What you should do: Please print exactly the lines below, from the start of the material up to and including the line with "import numpy as np", but none of the pictures.

======== Supplied material ========

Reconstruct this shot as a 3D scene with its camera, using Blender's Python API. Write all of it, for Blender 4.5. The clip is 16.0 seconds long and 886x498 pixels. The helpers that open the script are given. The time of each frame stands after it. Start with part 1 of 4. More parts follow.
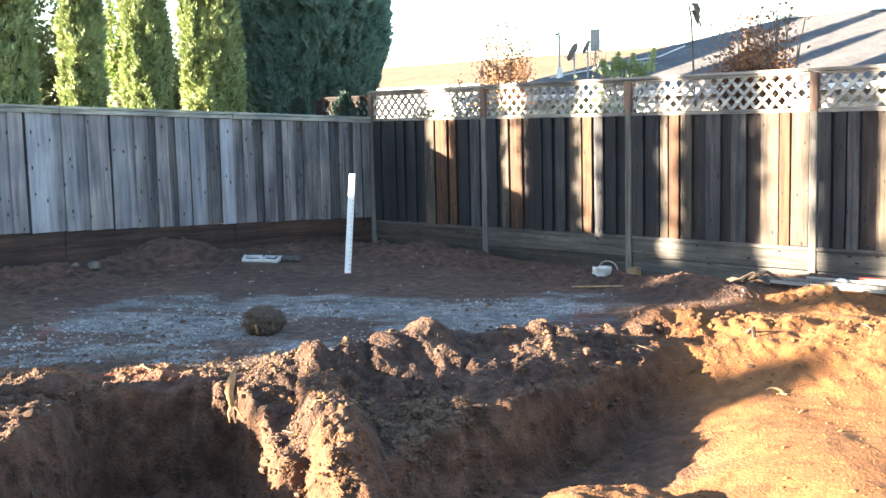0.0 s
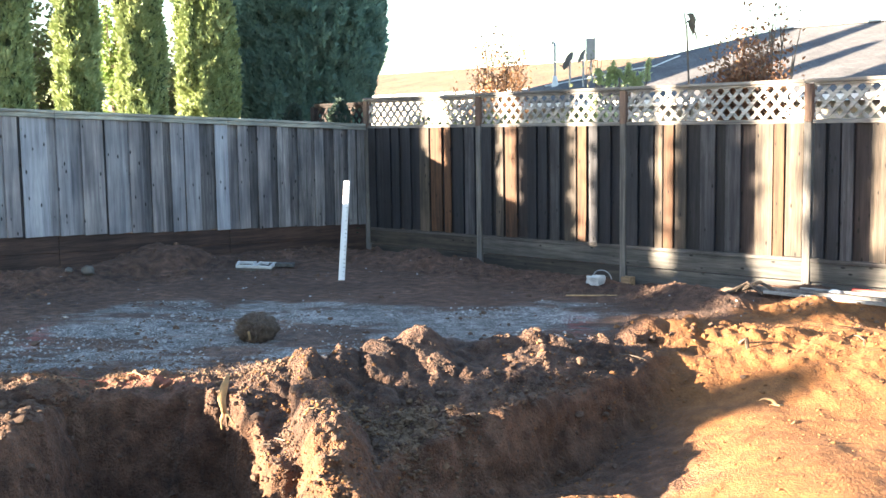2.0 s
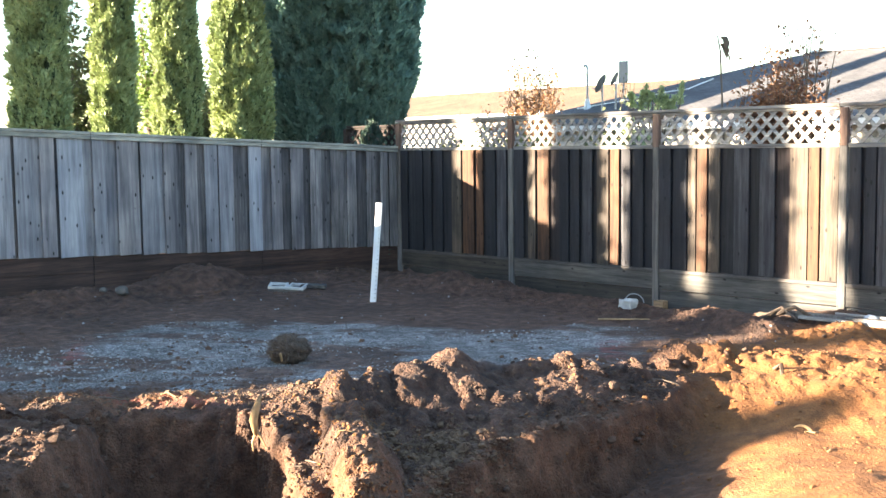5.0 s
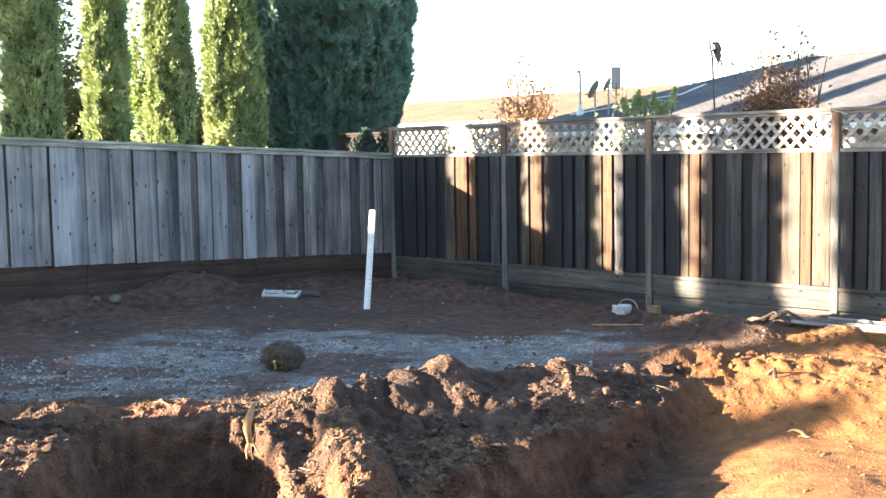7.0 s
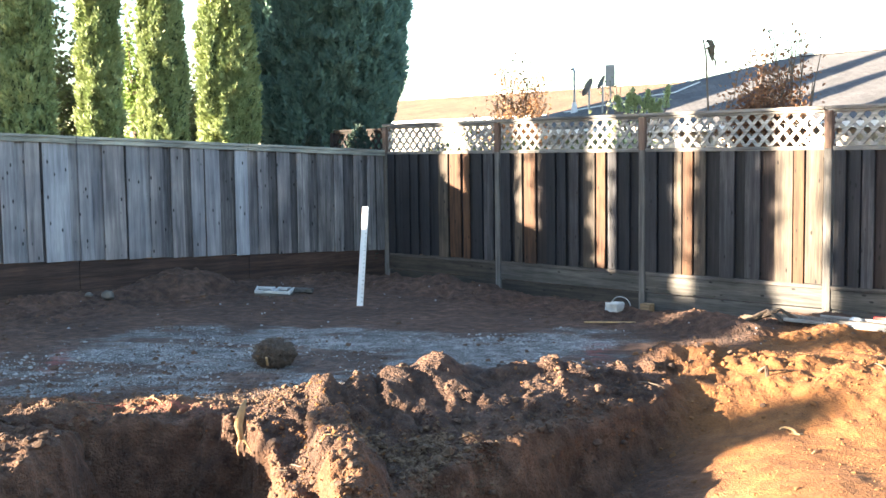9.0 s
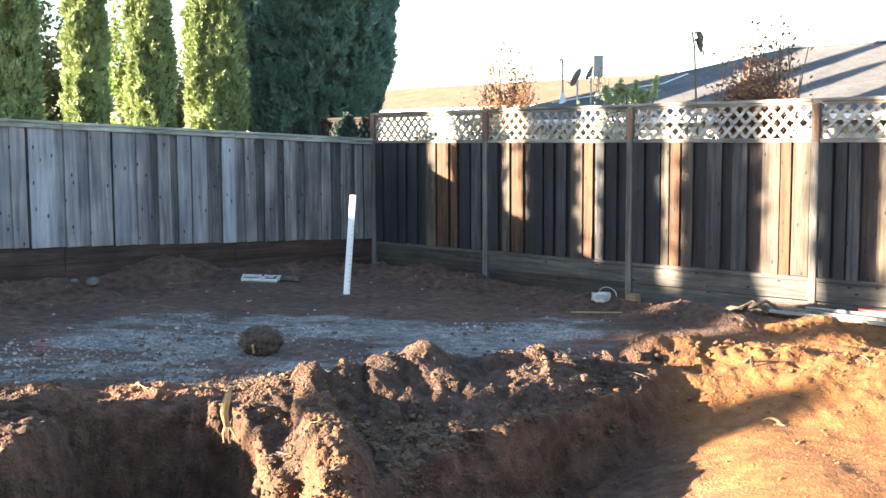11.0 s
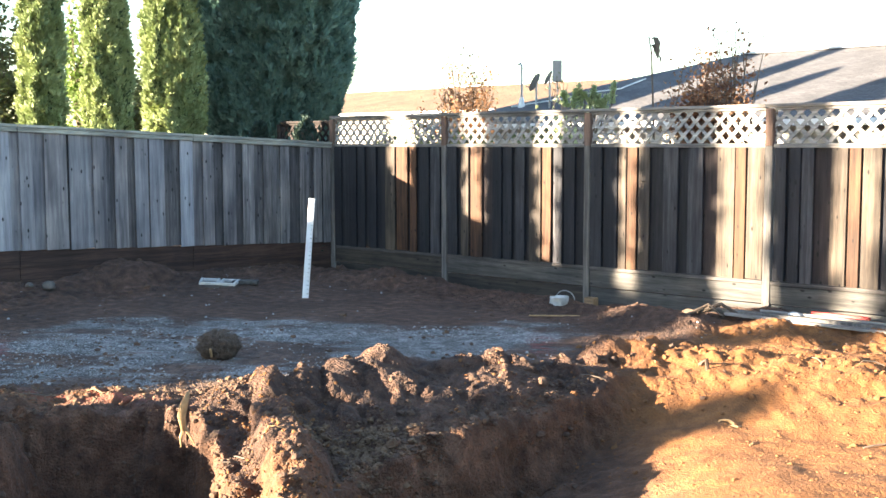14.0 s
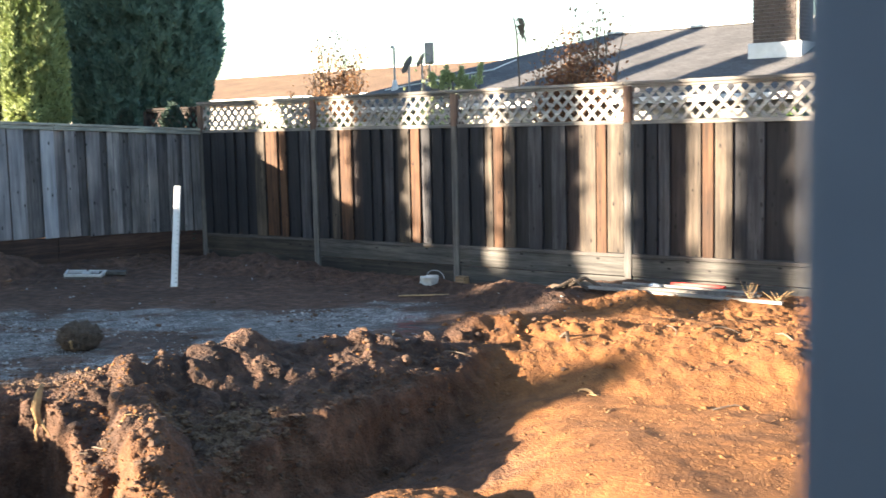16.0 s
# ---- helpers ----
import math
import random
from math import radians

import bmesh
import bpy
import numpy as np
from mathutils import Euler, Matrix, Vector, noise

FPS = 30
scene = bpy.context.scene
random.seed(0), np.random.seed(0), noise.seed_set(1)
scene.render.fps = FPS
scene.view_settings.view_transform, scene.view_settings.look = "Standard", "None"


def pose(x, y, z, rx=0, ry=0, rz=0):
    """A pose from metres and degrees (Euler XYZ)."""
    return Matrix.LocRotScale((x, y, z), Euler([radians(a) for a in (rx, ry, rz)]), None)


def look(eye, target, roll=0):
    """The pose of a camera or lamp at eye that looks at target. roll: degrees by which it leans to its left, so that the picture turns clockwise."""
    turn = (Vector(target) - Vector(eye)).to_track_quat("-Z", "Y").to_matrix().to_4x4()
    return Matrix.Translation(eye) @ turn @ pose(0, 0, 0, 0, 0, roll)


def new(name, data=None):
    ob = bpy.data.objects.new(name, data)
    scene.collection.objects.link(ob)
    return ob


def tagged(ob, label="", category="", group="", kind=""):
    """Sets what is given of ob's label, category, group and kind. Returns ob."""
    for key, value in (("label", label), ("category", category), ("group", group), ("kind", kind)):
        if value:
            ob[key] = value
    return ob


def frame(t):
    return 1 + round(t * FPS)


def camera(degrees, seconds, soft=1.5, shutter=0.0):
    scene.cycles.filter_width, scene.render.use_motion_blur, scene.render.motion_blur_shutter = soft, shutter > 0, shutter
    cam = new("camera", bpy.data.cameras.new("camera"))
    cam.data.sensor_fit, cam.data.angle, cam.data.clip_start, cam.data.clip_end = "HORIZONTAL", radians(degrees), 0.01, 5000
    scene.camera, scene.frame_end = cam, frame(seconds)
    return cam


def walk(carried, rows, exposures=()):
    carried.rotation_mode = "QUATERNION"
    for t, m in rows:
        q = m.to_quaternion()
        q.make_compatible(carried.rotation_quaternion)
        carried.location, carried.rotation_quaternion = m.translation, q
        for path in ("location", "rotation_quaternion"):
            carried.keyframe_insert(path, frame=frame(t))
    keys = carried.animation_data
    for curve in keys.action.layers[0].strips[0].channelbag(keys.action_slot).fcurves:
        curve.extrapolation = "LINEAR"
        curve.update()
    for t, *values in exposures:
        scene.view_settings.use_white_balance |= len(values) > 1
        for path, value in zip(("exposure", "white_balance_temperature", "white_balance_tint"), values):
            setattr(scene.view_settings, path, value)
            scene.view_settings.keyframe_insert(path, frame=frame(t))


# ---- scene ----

========

Written answer:
Reconstruct this shot as a 3D scene with its camera, using Blender's Python API. Write all of it, for Blender 4.5. The clip is 16.0 seconds long and 886x498 pixels. The helpers that open the script are given. The time of each frame stands after it. Start with part 1 of 4. More parts follow.
0.0 s
2.0 s
5.0 s
7.0 s
9.0 s
11.0 s
14.0 s
16.0 s
# ---- helpers ----
import math
import random
from math import radians

import bmesh
import bpy
import numpy as np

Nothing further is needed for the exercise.